The pictures these cameras took are, and will forever be terrible. And we saved them on our desktop behemoths with Pentium II processors and burned them onto CD-Rs that we bought from CVS in spindles of 50 or 100 for a couple nickels a pop. What were we thinking?
That we were saving the images for future reference? It’s possible.
I was recently going through some old things, and I came across damaged CD-R after damaged CD-R—many without even a sharpie-marked label, but many more with things like “PHOTOS-NEW YORK TRIP” written on it. Problem is, unlike the film photos I found laying around—from the early 90s, the 80s, some of them from my parents from even before that—I have no idea what these photos even look like. I don’t have a CD-drive anymore.
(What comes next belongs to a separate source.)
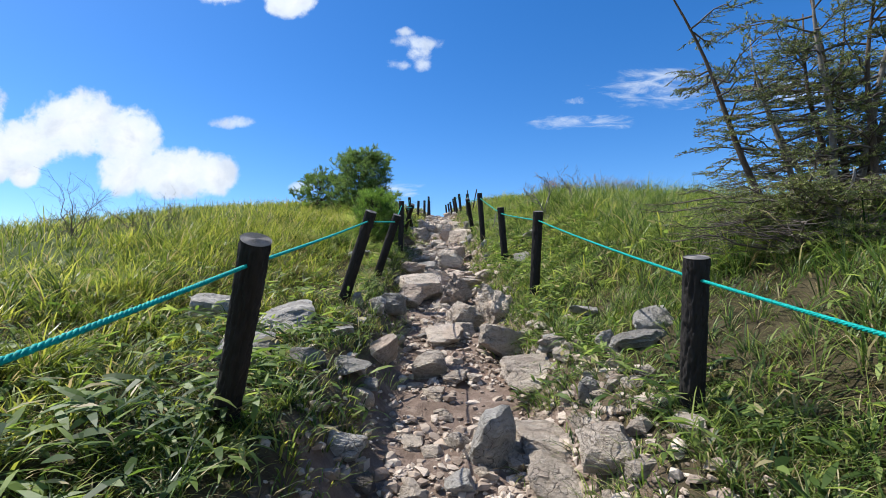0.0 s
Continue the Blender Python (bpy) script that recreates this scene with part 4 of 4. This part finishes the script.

At the risk of sounding like a passive-aggressive adult who tries to sound civil like saying “at the risk of sounding like,” go buy one. They’re cheap, and handy in case you need to install something from the dim dark era of the mid 2000s. And then you can transfer the pictures to your hard drive or back them up in the cloud. I know, I know, I’m getting too technical here, but stick with me. By putting them in the cloud they’re immune from archaic storage formats. You just smote yourself in the forehead with the palm of your hand, surprised you hadn’t thought of this before, right? We continue:
Obviously, I’m overstating the problem a bit. Lots of people shot digital and film and backed up their things responsibly. Not everyone was a dumb high schooler who thought every little thing could be tossed onto a CD-R, and then, into a shoebox for safekeeping.
And we’ll just leave it there. The “but” is the justification for writing the piece in the first place, which is: tech changes, so, how will we preserve our memories if we store them on things that might go out of style?
You could print them.
Of course that has occurred to you, but there’s more. At the end of the year I go through all the photos for the past twelve months and make sure they have descriptive names like “Last Day of School 01.jpg”, and then I compress them into an archive and store it on DVD, on another hard drive, and in the cloud. Then I winnow out the best and sent them to a place that prints them into a book. The chances of anyone ever going through 1000 photos are slim; the chances someone in the family will page through the book some day - next year, ten years away - are high. Or fat, if you want to keep the figures of speech consistent.
Since it’s a pain to do it all at the end of the year, I’ve decided that this year I will do it every day, so I’m always on top of the gargantuan data-wad of dog pictures, nature shots, building-site progress, and so on. So far so good; all the photos are in order, and the duds already winnowed out.
It’s like the resolution people make to take a picture every day, which always peters out around February.
I expect I’ll abandon this resolution around then as well, and wish I wasn’t A) compelled to take a picture of everything, and B) such a packrat when it came to computer files. Makes me envious of my daughter, who takes Polaroids and puts them in a book called PIECES OF MOMENT.
Made in China, where perhaps the creative team didn’t run the name past a native English speaker.